Conflict of interest
The author states that he has no conflict of interest.
We agree with Dr. Chirumbolo that radiocontrast media (RCM) administration is generally well tolerated as has been previously published. Also, we agree that most anaphylactic reactions are nonallergic in nature, and in fact this was an important conclusion of our study (‘fewer than 10% of cases evaluated after having an immediate reaction due to RCM administration were finally confirmed as having hypersensitivity’). All of these facts were stated in Salas et al.'s article , so probably Dr. Chirumbolo has misunderstood this part.

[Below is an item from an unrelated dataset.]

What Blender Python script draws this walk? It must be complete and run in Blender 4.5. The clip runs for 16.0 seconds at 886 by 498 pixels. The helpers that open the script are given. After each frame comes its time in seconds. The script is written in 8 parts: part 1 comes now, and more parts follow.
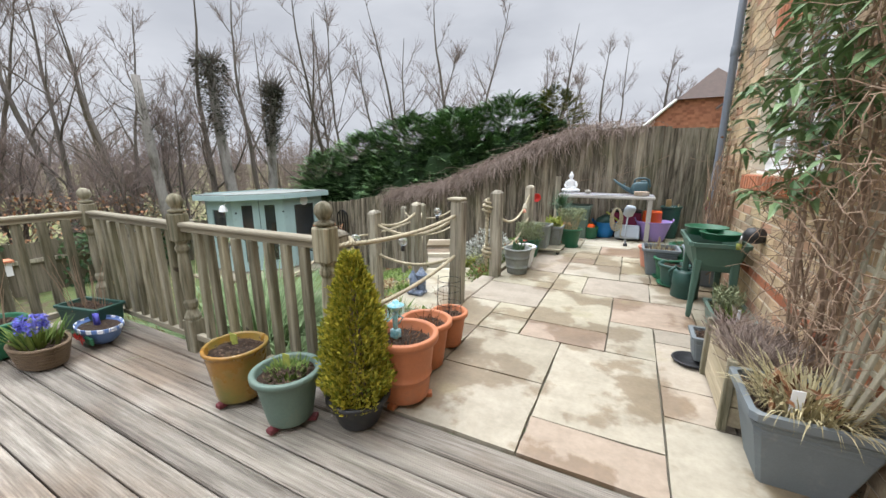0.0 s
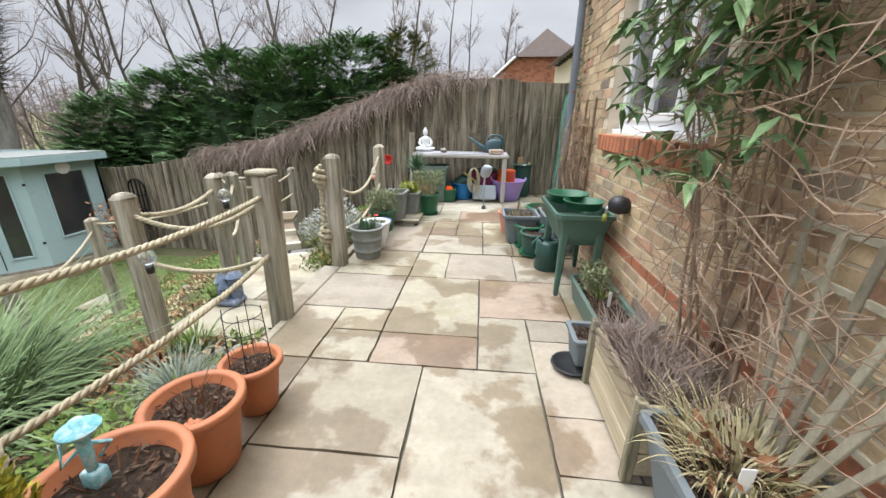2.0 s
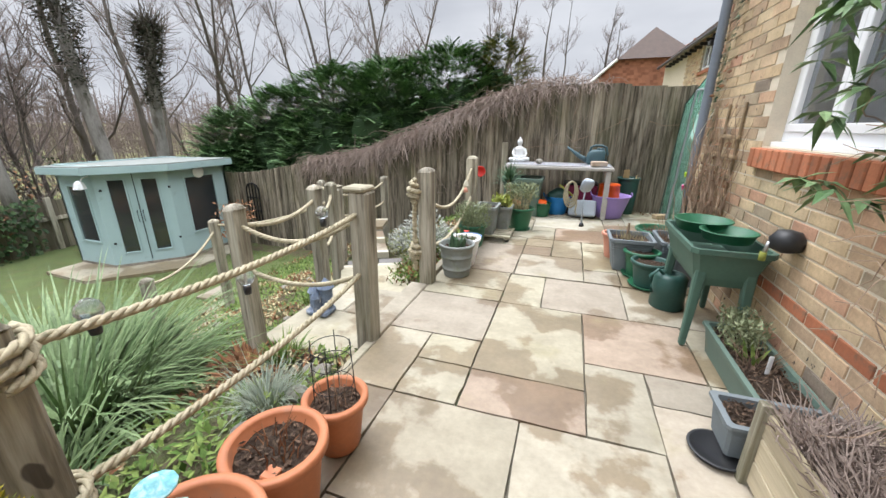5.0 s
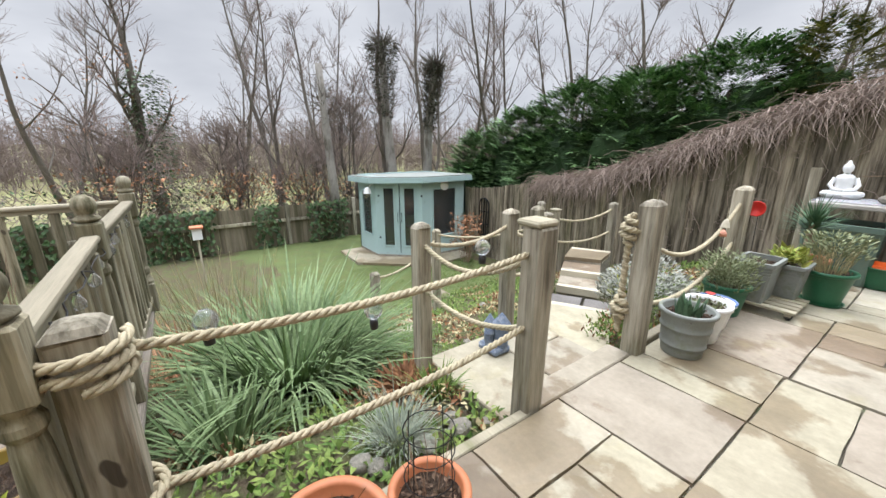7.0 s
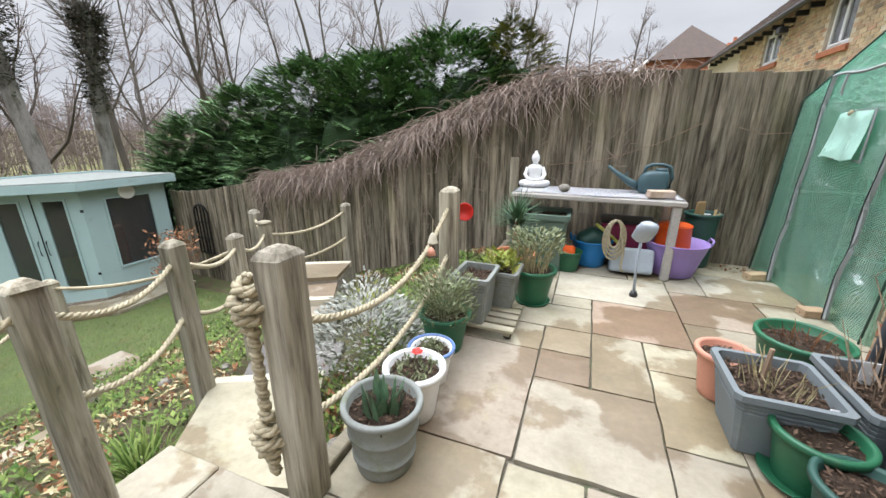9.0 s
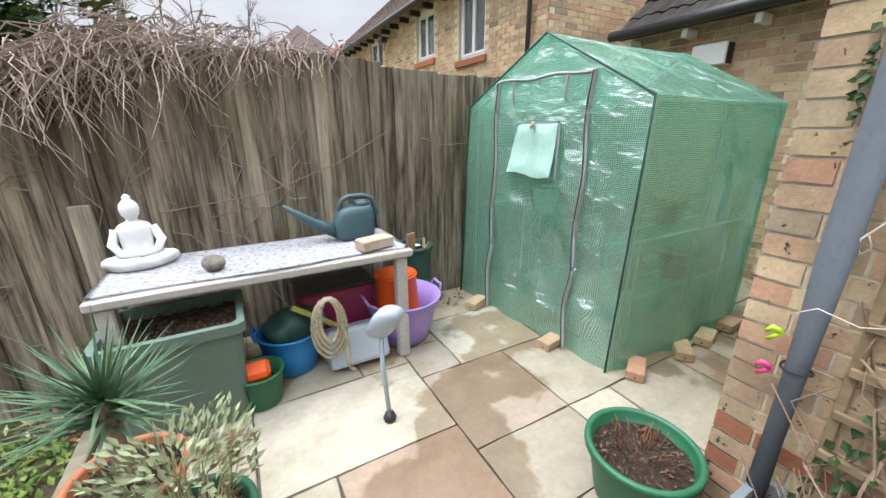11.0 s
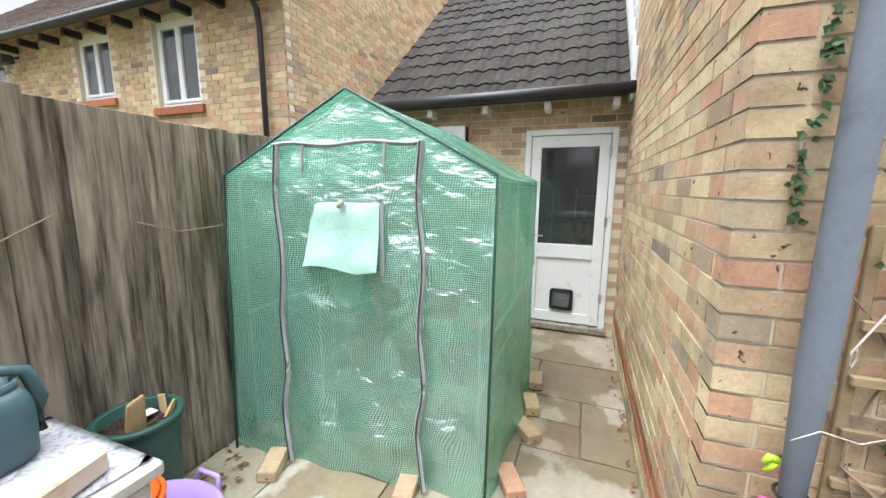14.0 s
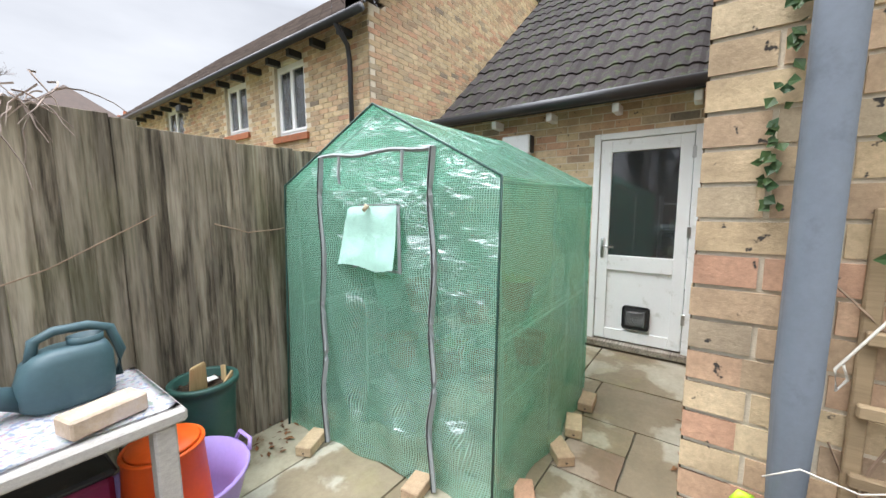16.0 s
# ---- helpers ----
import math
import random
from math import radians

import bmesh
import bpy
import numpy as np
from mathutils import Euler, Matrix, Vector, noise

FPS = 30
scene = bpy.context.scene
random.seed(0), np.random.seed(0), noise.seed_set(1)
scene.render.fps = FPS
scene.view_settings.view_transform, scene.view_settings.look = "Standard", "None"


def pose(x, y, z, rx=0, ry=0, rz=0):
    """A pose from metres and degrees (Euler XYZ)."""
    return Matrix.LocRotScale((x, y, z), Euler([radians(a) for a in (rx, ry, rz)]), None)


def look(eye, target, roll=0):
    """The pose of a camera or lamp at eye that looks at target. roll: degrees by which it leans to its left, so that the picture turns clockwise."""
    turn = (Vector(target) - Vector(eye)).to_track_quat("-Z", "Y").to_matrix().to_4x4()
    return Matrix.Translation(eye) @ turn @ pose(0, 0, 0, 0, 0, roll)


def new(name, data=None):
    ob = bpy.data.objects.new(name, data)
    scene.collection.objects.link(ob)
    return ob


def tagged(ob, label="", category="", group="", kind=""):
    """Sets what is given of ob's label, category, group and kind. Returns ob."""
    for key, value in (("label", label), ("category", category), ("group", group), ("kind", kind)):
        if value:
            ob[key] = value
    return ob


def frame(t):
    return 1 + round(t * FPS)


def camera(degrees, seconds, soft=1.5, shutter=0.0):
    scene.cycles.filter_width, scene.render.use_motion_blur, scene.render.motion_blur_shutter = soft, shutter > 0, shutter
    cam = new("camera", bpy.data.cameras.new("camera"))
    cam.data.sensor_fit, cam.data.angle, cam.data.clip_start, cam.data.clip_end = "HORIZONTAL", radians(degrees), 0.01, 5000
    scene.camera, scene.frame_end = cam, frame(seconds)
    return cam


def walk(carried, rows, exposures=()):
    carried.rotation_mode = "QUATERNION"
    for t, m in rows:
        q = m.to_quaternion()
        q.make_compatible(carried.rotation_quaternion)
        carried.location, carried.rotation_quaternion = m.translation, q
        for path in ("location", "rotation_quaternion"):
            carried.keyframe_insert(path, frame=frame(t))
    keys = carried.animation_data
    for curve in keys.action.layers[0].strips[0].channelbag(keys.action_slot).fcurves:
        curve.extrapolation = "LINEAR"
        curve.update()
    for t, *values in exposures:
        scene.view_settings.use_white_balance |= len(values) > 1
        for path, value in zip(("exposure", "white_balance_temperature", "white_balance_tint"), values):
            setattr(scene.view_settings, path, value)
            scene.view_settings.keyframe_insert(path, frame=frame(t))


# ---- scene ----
cam = camera(100.4, 16.0)
PATH = [
    (0, (0.062, 0.055, 1.232), (-0.822, 1.794, 0.793), -0.1),
    (0.5, (0.117, 0.217, 1.209), (-0.612, 1.986, 0.626), -0.2),
    (1, (0.113, 0.46, 1.233), (-0.435, 2.269, 0.58), 0.1),
    (1.5, (0.058, 0.726, 1.251), (-0.345, 2.569, 0.587), 0.3),
    (2, (-0.03, 0.956, 1.248), (-0.213, 2.835, 0.587), 0.7),
    (2.5, (-0.221, 0.948, 1.244), (-0.089, 2.831, 0.584), 0.7),
    (3, (-0.346, 0.769, 1.209), (-0.032, 2.632, 0.553), 0.4),
    (3.5, (-0.42, 0.619, 1.2), (-0.05, 2.471, 0.54), 0.5),
    (4, (-0.434, 0.706, 1.26), (-0.294, 2.588, 0.597), 0.2),
    (4.5, (-0.315, 0.929, 1.274), (-0.529, 2.81, 0.629), 0.2),
    (5, (-0.195, 1.204, 1.278), (-0.797, 3.004, 0.648), 0.2),
    (5.2, (-0.19, 1.299, 1.283), (-1.01, 3.012, 0.657), 0.1),
    (7.3, (-0.263, 1.876, 1.266), (-1.841, 2.984, 0.733), -0.1),
    (7.5, (-0.302, 1.99, 1.256), (-1.753, 3.249, 0.699), 0.1),
    (8, (-0.387, 2.33, 1.242), (-1.578, 3.833, 0.673), 0.1),
    (8.5, (-0.473, 2.71, 1.251), (-1.605, 4.254, 0.672), 0.1),
    (9, (-0.411, 3.173, 1.294), (-1.106, 4.951, 0.697), 0.2),
    (9.2, (-0.371, 3.382, 1.292), (-0.883, 5.223, 0.702), 0.1),
    (11.3, (-0.466, 5.122, 1.451), (0.645, 6.664, 0.829), -0.0),
    (11.5, (-0.405, 5.26, 1.46), (0.831, 6.708, 0.848), 0.1),
    (12, (-0.313, 5.537, 1.501), (1.232, 6.669, 0.923), 0.3),
    (12.5, (-0.259, 5.687, 1.592), (1.516, 6.468, 1.101), 0.7),
    (13, (-0.26, 5.722, 1.591), (1.572, 6.435, 1.222), 0.7),
    (13.5, (-0.247, 5.743, 1.57), (1.597, 6.443, 1.243), 0.6),
    (14, (-0.212, 5.755, 1.526), (1.635, 6.452, 1.201), 0.5),
    (14.5, (-0.083, 5.692, 1.539), (1.762, 6.392, 1.211), 0.5),
    (15, (0.029, 5.555, 1.526), (1.819, 6.408, 1.267), 0.2),
    (15.5, (-0.032, 5.425, 1.504), (1.707, 6.381, 1.257), 0.1),
    (16, (-0.059, 5.357, 1.462), (1.54, 6.534, 1.222), -0.4),
]
walk(cam, [(t, look(eye, target, roll)) for t, eye, target, roll in PATH], [(0.0, 0.74), (4.0, 0.8), (9.2, 0.8), (11.3, 1.0), (12.0, 1.16), (14.5, 1.2), (16.0, 1.1)])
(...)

Of all patients evaluated (n = 90), eight patients (8.9%) with anaphylaxis or immediate urticaria were clearly confirmed as having an immediate hypersensitivity reaction: five (62.5%) by skin tests and three (37.5%) by drug provocation tests. Since these eight patients were those with more severe reactions and the use of an in vivo diagnostic method may imply some risk, we and others  consider it important to use in vitro diagnosis, BAT being the most appropriate approach. In study, 62.5% of these eight patients were BAT positive, with controls being negative. Moreover, there was a good correlation with in vivo tests regarding the positive response to RCM administration. Therefore, it is difficult to understand why Dr. Chirumbolo stated that correlation appears poorly related to an immediate hypersensitivity reaction.
Regarding the technical issues, it is well known that a great individual variability in basophil response exists including spontaneous activation, therefore it was not considered necessary to comment on it in the text. To avoid this variability, data were normalized and the result expressed as stimulation index (SI) as previously described in Torres et al. . Considering IL-3 as one of the factors that may influence BAT , it was included in the stimulation buffer (0.002 μg/ml) with no increase in healthy negative controls.
Iomeprol and iodixanol are the RCM most frequently involved in immediate and delayed-type hypersensitivity reactions [5, 6]. These reactions are usually maculopapular exanthema or delayed urticaria, the diagnosis being based on either delayed reading intradermal/patch testing or drug provocation tests [5, 6]. The clinical symptoms of delayed-type reactions as well as the diagnostic approach can clearly differentiate delayed-type reactions from the immediate. Therefore, it is difficult to confuse both types of reactions, especially considering that in our study those finally confirmed as immediate were clear anaphylaxis or immediate urticaria appearing in less than 1 h after RCM administration.